Setting Up the Comparison Correctly
A surface-level solar vs. grid comparison only asks: is my monthly loan or electricity savings from solar more or less than what I was paying the utility? A rigorous comparison looks at the full 25-year financial picture, including the changing value of grid electricity over time, the degradation of the solar system’s output, the upfront cost net of incentives, and the added value to the home.
The most commonly used analytical framework for this comparison is the levelized cost of energy (LCOE): the net cost of producing electricity from the solar system (installation cost minus incentives, divided by total kWh produced over the system’s life) compared with the projected cost of grid electricity over the same period.
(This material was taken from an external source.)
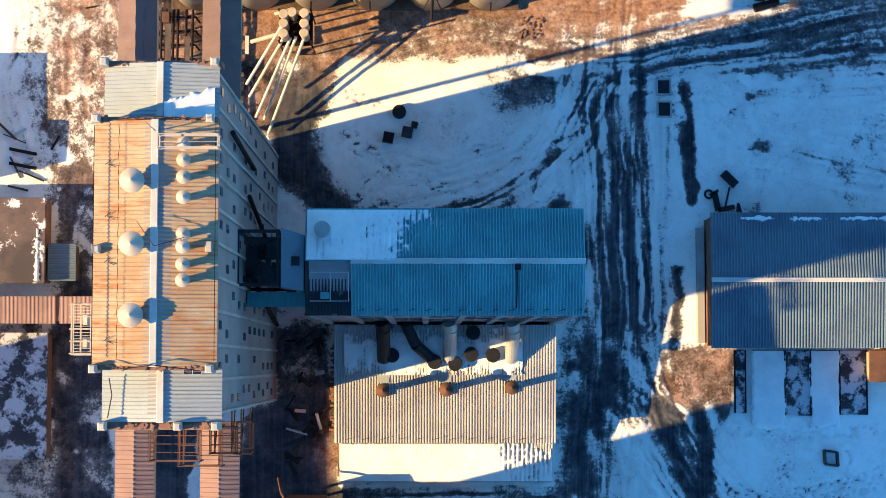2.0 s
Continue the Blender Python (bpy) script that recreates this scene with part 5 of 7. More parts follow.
snow_patch("snow wedge on the tower roof", -20.2, -16.3, -9.2, -5.6, lambda x, y: 57.33 - 0.9 * (x + 20.5) / 4.5, lambda x, y: 0.6 - np.maximum(y + 7.6 - 0.35 * (x + 18), 0) / 0.6, 0.1, 0.22, seed=13)
snow_patch("snow on the northern hip of the house", 32.9, 46.6, -135.2, -129.0, lambda x, y: 6.7 + np.minimum(4.3, (-y - 128.8) * 0.65), lambda x, y: np.minimum(0.9, 1.3 * (7.0 * (1 - (-y - 128.8) / 6.6) - np.abs(x - 39.7)) - 0.35) - 2.0 * (np.hypot((x - 39.2) / 1.4, (y + 131.6) / 1.3) < 0.6), 0.16, 0.25, seed=14)
snow_patch("snow on the eastern slope of the house", 39.9, 46.7, -145.5, -130.0, lambda x, y: 10.95 - (x - 39.7) * 0.61 + 0.03, lambda x, y: np.where(y > -137.8, np.minimum(-135.4 + 0.89 * (x - 39.7) - y - 0.3, np.abs(y + 137.8) - 4.4 * np.maximum(x - 42.2, 0) / 5 - 0.1 - 0.9 * (x > 45)), np.minimum(y + 140.3 + 0.94 * (x - 39.5) - 0.5 - 0.13 * (x - 39.5), np.abs(y + 137.8) - 4.4 * np.maximum(x - 42.2, 0) / 5 - 0.1)).clip(-2, 0.8), 0.14, 0.25, seed=15)
snow_patch("patchy snow on the plastered block's roof", 35.0, 64.0, 22.0, 46.0, flat_at(16.7), lambda x, y: -0.42 + 0.95 * (x < 40.6 + 0.5 * np.sin(y)), 0.18, 0.35, seed=16)
snow_patch("thawing snow on the western block's roof", -60.0, -39.2, -70.6, -60.0, flat_at(12.35), lambda x, y: 0.35 - (y + 69.5) / 5.0, 0.12, 0.3, seed=17)
snow_patch("snow edge on the brown outbuilding", -43.5, -41.3, -19.2, -13.5, flat_at(4.0), lambda x, y: 0.4 - np.abs(x + 41.9) / 0.6, 0.12, 0.25, seed=18)
snow_patch("patchy snow on the brick hut", 2.1, 9.0, -122.8, -115.0, flat_at(6.35), lambda x, y: -0.42 + 0.55 * np.exp(-((x - 4.4) / 2.4) ** 2 - ((y + 120.0) / 2.0) ** 2) + 0.4 * np.exp(-((y + 115.4) / 0.7) ** 2) + 0.3 * (x > 8.0), 0.1, 0.2, seed=20)
snow_patch("snow left on the blue shed roof", 34.0, 46.8, -117.4, -104.6, lambda x, y: 3.15 + 0.5 * (x - 33.6) / 13.7, lambda x, y: -0.75 + 0.85 * np.exp(-((y + 117.2) / 0.9) ** 2) * (x < 44) + 0.75 * np.exp(-((y + 104.8) / 0.5) ** 2) * (x < 43) + 0.7 * np.exp(-((x - 35.0) / 1.2) ** 2 - ((y + 107.5) / 2) ** 2), 0.1, 0.25, seed=21)
snow_patch("snow left at the northern eave of the long shed", 34.0, 60.0, -13.2, -12.2, tilt(6.25, -12.0, 6.9, -19.3), lambda x, y: 0.25 - np.abs(y + 12.6) / 0.6, 0.08, 0.25, seed=22)


# ---- roof gear ----
def mushroom(x, y, z, r, high, material, label, group):
    v = thing("roof_vent", label, "roof vent", group, at=(x, y, z))
    part("pipe", Shape().tube((0, 0, -0.5), (0, 0, high), r * 0.5, seg=14), material, v)
    part("cowl", Shape().tube((0, 0, high - 0.05), (0, 0, high + 0.12 * r), r, r, 22).cone(0, 0, high + 0.12 * r, r, r * 0.55, 22), material, v)
    return v


for y in (-14.35, -19.15, -24.55):
    mushroom(-22.05, y, 60.0, 0.95, 0.75, CREAM, "large cream conical vent on the tower roof", "large tower vents")
for y in (-11.55, -12.75, -14.05, -15.6, -18.4, -19.35, -20.7, -21.9):
    mushroom(-18.2, y, 59.7, 0.55, 0.75, CREAM, "small pale conical vent on the tower roof", "small tower vents")
mushroom(-15.9, -50.1, 38.2, 0.6, 1.2, RUST, "rusty vent cowl on the silo roof", "")


def drum_row(xs, y, z, label, group, pipes):
    """A row of rusty drums on legs beside the roof's end."""
    for x in xs:
        c = thing("dust_drum", label, "drum", group, at=(x, y, z))
        part("body", Shape().tube((0, 0, 0.6), (0, 0, 2.6), 0.78, seg=20).tube((0, 0, 0.6), (0, 0, -0.3), 0.78, 0.2, 20), RUST, c)
        part("lid", Shape().tube((0, 0, 2.6), (0, 0, 2.75), 0.84, 0.8, 20), GALLERY_S, c, "pinkish rusted lid")
        for dx, dy in ((-0.6, -0.6), (0.6, -0.6), (-0.6, 0.6), (0.6, 0.6)):
            part("leg", Shape().beam((dx, dy, -1.2), (dx, dy, 1.0), 0.08), RUST_DARK, c)
    for pts, r in pipes:
        solo("duct", Shape().pipe(pts, r, 10), RUST_DARK, "rust-brown sheet duct on the silo roof", "duct", group + " ducts")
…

The Current Grid Electricity Baseline
The U.S. Energy Information Administration reports national average residential electricity rates in 2026 of roughly $0.16 per kWh. That national average hides enormous regional variation: Hawaii averages over $0.40/kWh, California over $0.28/kWh, Massachusetts over $0.25/kWh, and Louisiana and Idaho under $0.11/kWh.
Your local electricity rate is the critical input for any solar cost comparison. A homeowner paying $0.30/kWh has a fundamentally different solar economics picture than one paying $0.11/kWh. The high-rate homeowner gets dramatically more value from each kWh their solar system produces.
Grid electricity rates have also climbed over time. The EIA reports average annual residential rate increases of 2% to 3% over the past two decades, with some years seeing much larger spikes. Locking in solar’s effective electricity cost at today’s system cost gives you protection against future rate increases that have historically been reliably positive.
The Solar Cost Baseline
A typical residential solar system installed in 2026 at $3.00 per watt, producing 1,400 kWh per kW per year (a reasonable average for many U.S. locations), and lasting 25 years with 0.5% annual degradation generates roughly 33,000 kWh per kW of capacity over its life.
For an 8 kW system costing $24,000 before the 30% federal tax credit ($16,800 net), the LCOE calculation is: $16,800 divided by (8 kW x 33,000 kWh/kW) = $16,800 / 264,000 kWh = $0.064 per kWh.
In a state with $0.28/kWh grid rates, solar’s $0.064/kWh LCOE is a 77% discount on electricity over the system’s life. Even in a state with $0.12/kWh grid rates, solar’s LCOE is meaningfully below the current grid cost, and the advantage grows as grid rates climb over time.
Rate Escalation: The Most Understated Advantage
The comparison that most favors solar is the 25-year projection that factors in grid rate escalation. If grid electricity climbs 3% a year starting from $0.16/kWh, the average rate over 25 years is roughly $0.21/kWh. The 25-year cumulative cost of grid electricity for a home using 10,000 kWh a year runs roughly $52,500 at an escalating rate versus $25,000 at the flat current rate.
Solar has a fixed production cost (the system installation), and the marginal cost of solar electricity after installation is essentially zero. No fuel costs. No price increases. The value of each kWh produced rises each year as grid rates climb.
Where the Comparison Favors Grid Power
Low-rate states with abundant natural gas, hydroelectric, or nuclear power present the weakest solar financial case. If you are paying $0.10/kWh for grid power, solar’s LCOE of $0.06 to $0.08 is still lower, but the margin is thin and the payback period is long. The financial case for solar in Montana, Idaho, or Oklahoma is mostly driven by rate escalation risk, energy independence, and environmental values rather than immediate economics.
The comparison also tilts toward grid power if your roof has heavy shading, a north-facing orientation, or is near the end of its life and will need replacement within a few years (which should be done before solar installation, adding to the effective cost).
Beyond the Financial Comparison
Grid resilience, carbon footprint, energy independence, and property value are all dimensions of the solar vs. grid comparison that run beyond pure electricity cost. These factors vary in importance by household, but most homeowners find them meaningful in the overall decision even after the financial analysis is done.
The financial case for solar in most U.S. markets is now clearly positive on electricity cost alone. The additional benefits are extras, not the main event, in the decision calculus for the majority of homeowners considering solar in 2026.